The father quietly replies: "My son, you are always with me, and everything I have is yours" (Luke 15:31). There are no restrictions or exclusions here; the older brother has always had access to the father's gifts (we forget these are gifts and not something that is due us). It is love that says, All I have is yours; it is law that says, You owe me. We are all older brothers and sisters in great need of unconditional love for each other, a love that is definitive and infinite. It is agape love that says, "No matter what you do or say, I will love you never-the-less." God had His neverthelesses, too: "Nevertheless, I will bring health and healing to it; I will heal my people and will let them enjoy abundant peace and security" (Jeremiah 33:6).

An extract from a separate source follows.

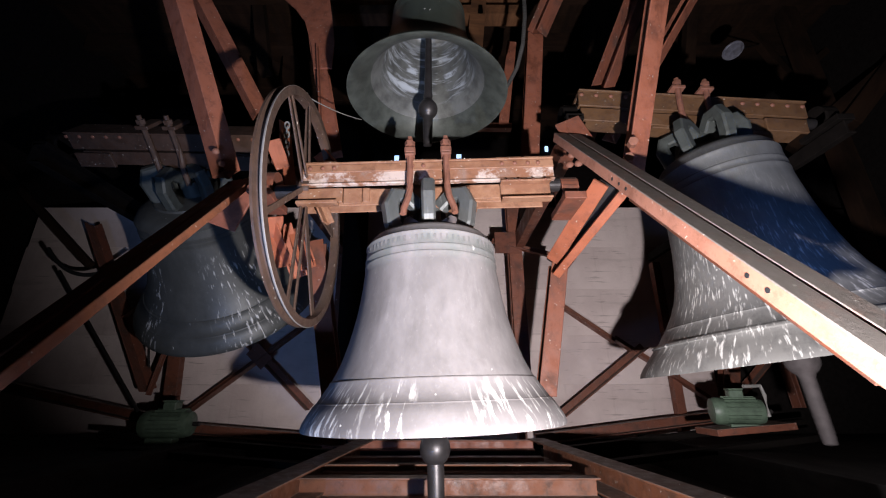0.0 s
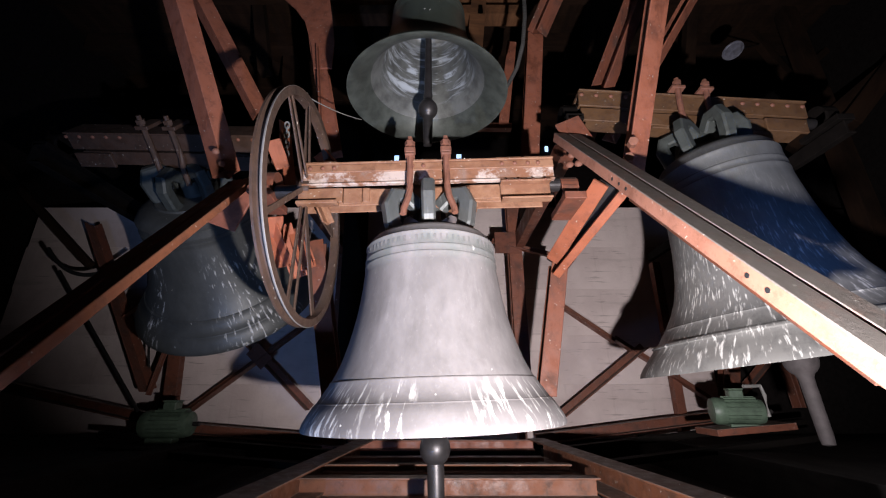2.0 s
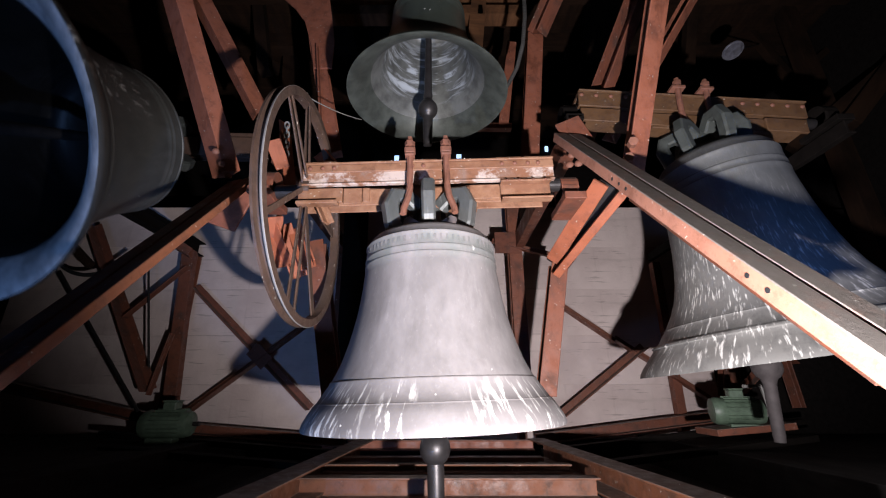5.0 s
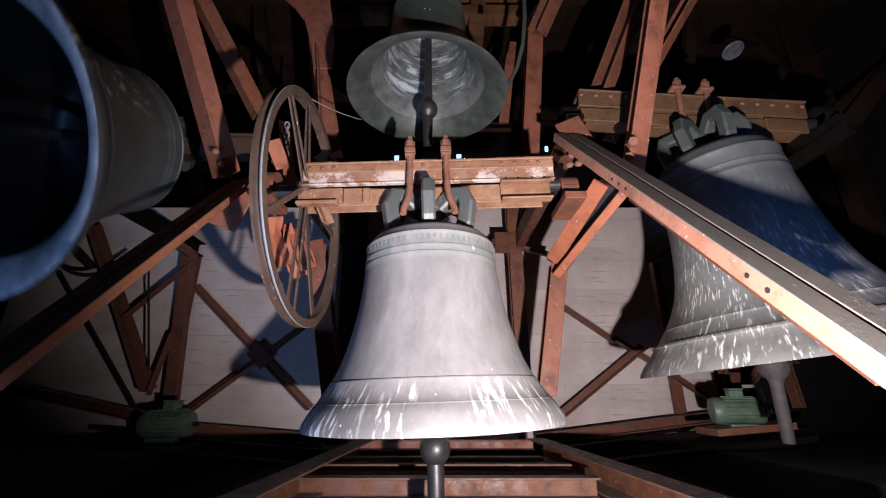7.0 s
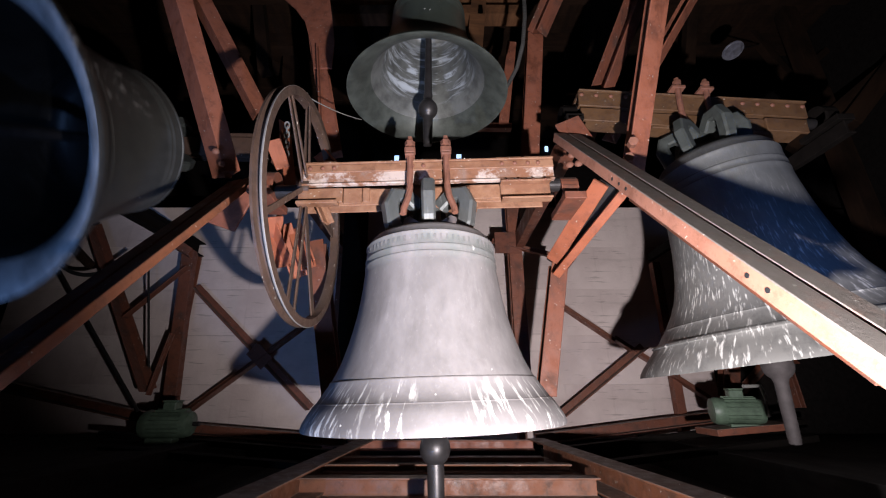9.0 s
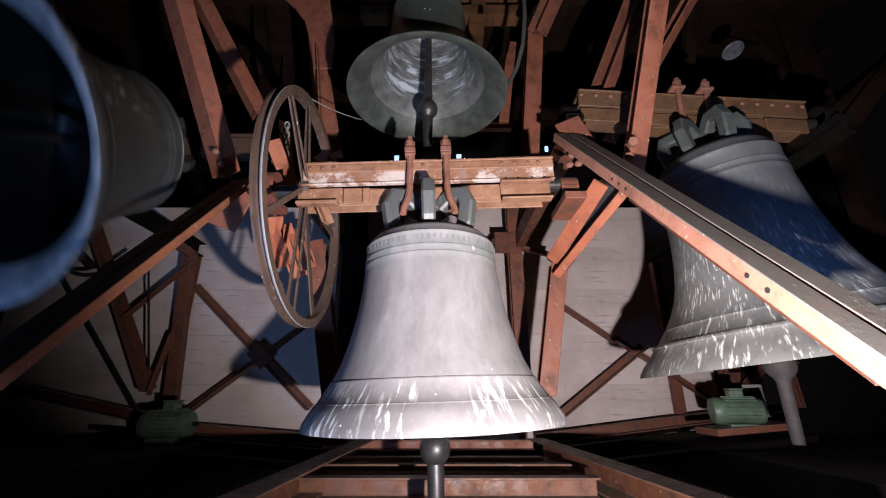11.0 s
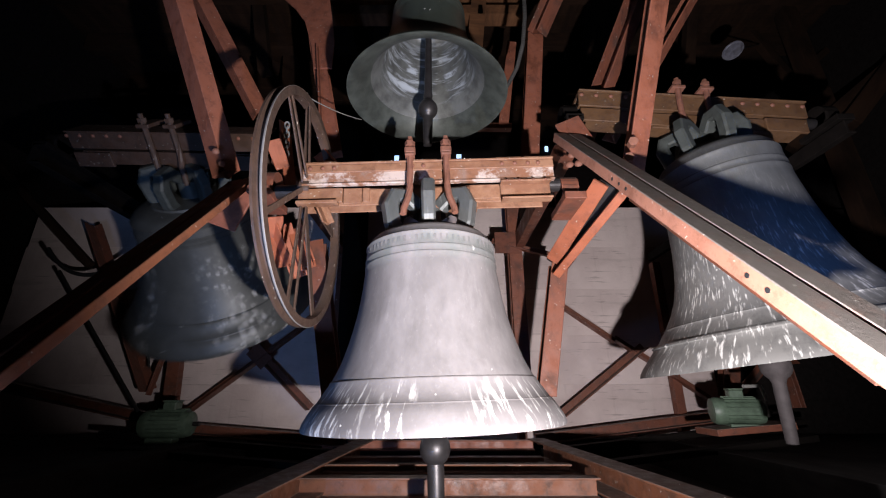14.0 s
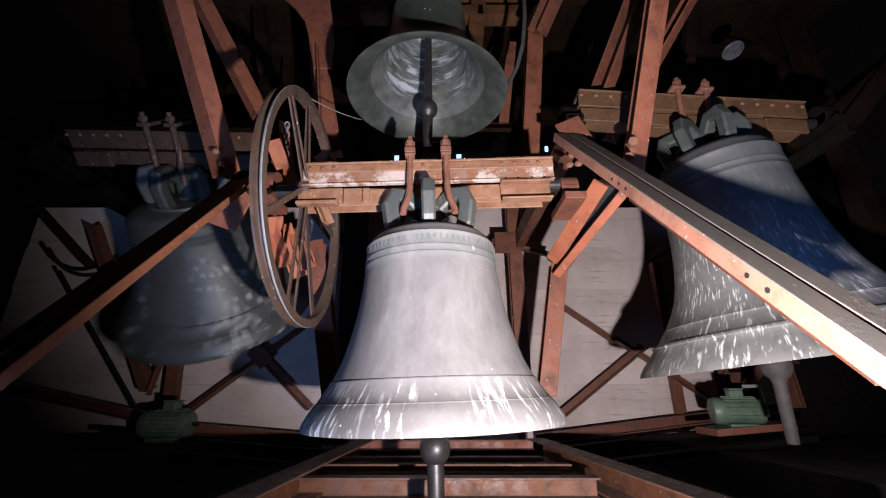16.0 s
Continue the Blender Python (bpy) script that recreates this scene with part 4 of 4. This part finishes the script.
def crumbs(name, spots, label):
    """Small irregular lumps lying at the given spots."""
    bms = []
    for p, size in spots:
        bm = bmesh.new()
        bmesh.ops.create_icosphere(bm, subdivisions=1, radius=size)
        for v in bm.verts:
            v.co = Vector((v.co.x * random.uniform(0.7, 1.5), v.co.y * random.uniform(0.7, 1.5), v.co.z * 0.6 + size * 0.5))
        bms.append(moved(bm, Matrix.Translation(p)))
    tagged(part(name, join(*bms), LIME), label, "droppings", kind="stuff")


def droppings():
    spots = []
    tilt = pose(-0.083, 2.217, 1.763, 0, -1.8)
    for k in range(14):
        spots.append((tilt @ Vector((random.uniform(-0.70, 0.38), random.uniform(-0.103, -0.097), 0.1335)), random.uniform(0.002, 0.004)))
    crumbs("droppings", spots, "dried white droppings along the top of the yoke")
    spots = []
    for a, b in (((-0.885, 1.2, 0.2), (-0.70, 4.2, 0.21)), ((1.17, 1.2, 0.2), (0.86, 4.2, 0.21))):
        for k in range(60):
            p = Vector(a).lerp(Vector(b), random.uniform(0.2, 0.98))
            spots.append((p + Vector((random.uniform(-0.07, 0.07), 0, -0.003)), random.choice((0.0015, 0.002, 0.0025, 0.004))))
    crumbs("droppings", spots, "dried droppings and mortar crumbs on the ground beams")


MADE = bells()
setting()
main_frame()
upper_frame()
side_frames()
wall_bracing()
motors()
timbers()
small_things()
droppings()


def motions():
    rows = []
    west = MADE["west"]
    for k in range(0, 161):
        t = k / 10
        turns = 0.5 + (math.sqrt(1.999 ** 2 + 0.0124 * (t - 1.055)) - 1.999) / 0.0062  # the wider swing takes a little longer
        a = -3.5 + (57.4 + 0.32 * t) * math.cos(2 * math.pi * turns)
        rows.append((t, pose(-2.247, 2.99, 2.561, 0, 4.2, -4.5) @ pose(0, 0, 0, a)))
    walk(west, rows)
    iron = MADE["clapper"]
    rows = []
    for k in range(0, 161):
        t = k / 10
        rows.append((t, pose(0.14, 0, (0.86 - DROP) * 1.05, -1.5 - 9.3 * math.exp(-t / 5.6) * math.cos(2 * math.pi * (t - 0.23) / 1.85), 10.5)))
    walk(iron, rows)


motions()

"But we had to celebrate and be glad, because this brother of yours was dead and is alive again; HE WAS LOST AND IS FOUND" (Luke 15:31). The elder brother contemptuously told his father, " .. This son of yours," so the father reminded his elder son that this was also his brother. "Am I my brother's keeper?" we can almost hear this puritanical, confused and rude young man say. There is something about this older brother that makes the younger brother less lost and more appealing. This poor older brother is a non-conductor in society; the power of love doesn't pass through him to others who so need encouragement and the nourishment of mercy. Perhaps the brother, whose faithful though grudging life had been quiet, was resentful of his younger brother's sudden joy; after all, he had stayed with his father and he had lived a quite commendable life, or so he thought. Then this upstart sinner comes home and all the excitement revolves around him.

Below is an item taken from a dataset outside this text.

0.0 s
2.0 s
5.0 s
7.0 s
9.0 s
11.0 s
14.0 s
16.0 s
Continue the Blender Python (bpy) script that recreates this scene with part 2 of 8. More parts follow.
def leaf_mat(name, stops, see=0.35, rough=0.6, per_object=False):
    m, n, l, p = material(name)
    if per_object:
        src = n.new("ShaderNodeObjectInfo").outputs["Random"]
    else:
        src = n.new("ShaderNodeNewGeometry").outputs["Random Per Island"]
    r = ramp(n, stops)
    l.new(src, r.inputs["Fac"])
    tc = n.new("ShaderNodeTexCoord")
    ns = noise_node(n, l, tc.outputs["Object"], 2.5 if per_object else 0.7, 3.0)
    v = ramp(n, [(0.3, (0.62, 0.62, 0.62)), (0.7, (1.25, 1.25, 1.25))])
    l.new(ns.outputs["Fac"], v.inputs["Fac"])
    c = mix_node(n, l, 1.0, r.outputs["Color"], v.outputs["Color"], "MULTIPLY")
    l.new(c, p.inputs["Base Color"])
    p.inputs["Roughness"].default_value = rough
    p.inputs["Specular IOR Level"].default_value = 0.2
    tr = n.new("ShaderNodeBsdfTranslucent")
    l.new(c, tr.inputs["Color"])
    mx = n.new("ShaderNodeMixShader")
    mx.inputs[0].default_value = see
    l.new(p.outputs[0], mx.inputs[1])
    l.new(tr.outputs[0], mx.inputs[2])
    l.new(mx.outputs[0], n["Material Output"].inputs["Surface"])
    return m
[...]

How many of us have worked hard and faithfully, only to have the glory go to someone else. An elderly minister has worked for years with his deaf and seemingly dumb flock, and an assistant comes in who reaps their affection; the pastor works quietly and patiently with an unbeliever for years, and he is converted at a revival meeting; a friend's child is devout while ours, in spite of all our prayers and love, goes on his merry way; an employee works hard and is loyal, and when he or she retires, the new employee starts out with a higher salary and more benefits; the list is endless of the seeming inequities of life. "What, after all, is Apollos? And what is Paul? Only servants ... as the Lord has assigned to each his task. I planted the seed, Apollos watered it, but God made it grow" (1 Corinthians 3:5,6). Jealousies and partisanships don't belong in a Christian's life. We can rise above these hurts and grow into another task God has for us. It also helps to remember, "Not to us, O Lord, not us but to your name be the glory, because of your love and faithfulness" (Psalm 115:1). This should weed out the unnecessary pride we feel in our work and, therefore, any hurt we may feel over another's success. "You did not choose me, but I chose you to go and bear fruit" (John 15:16). We are to bear our own fruit; we are not to worry about what fruit another bears. If we want to waste God's time considering the injustices of life, then let us "Consider him who endured such opposition from sinful men, so that [we] will not grow weary and lose heart" (Hebrews 12:3).

And let us celebrate and be glad for we, too, were dead and now we are alive again; we were lost and now we are found!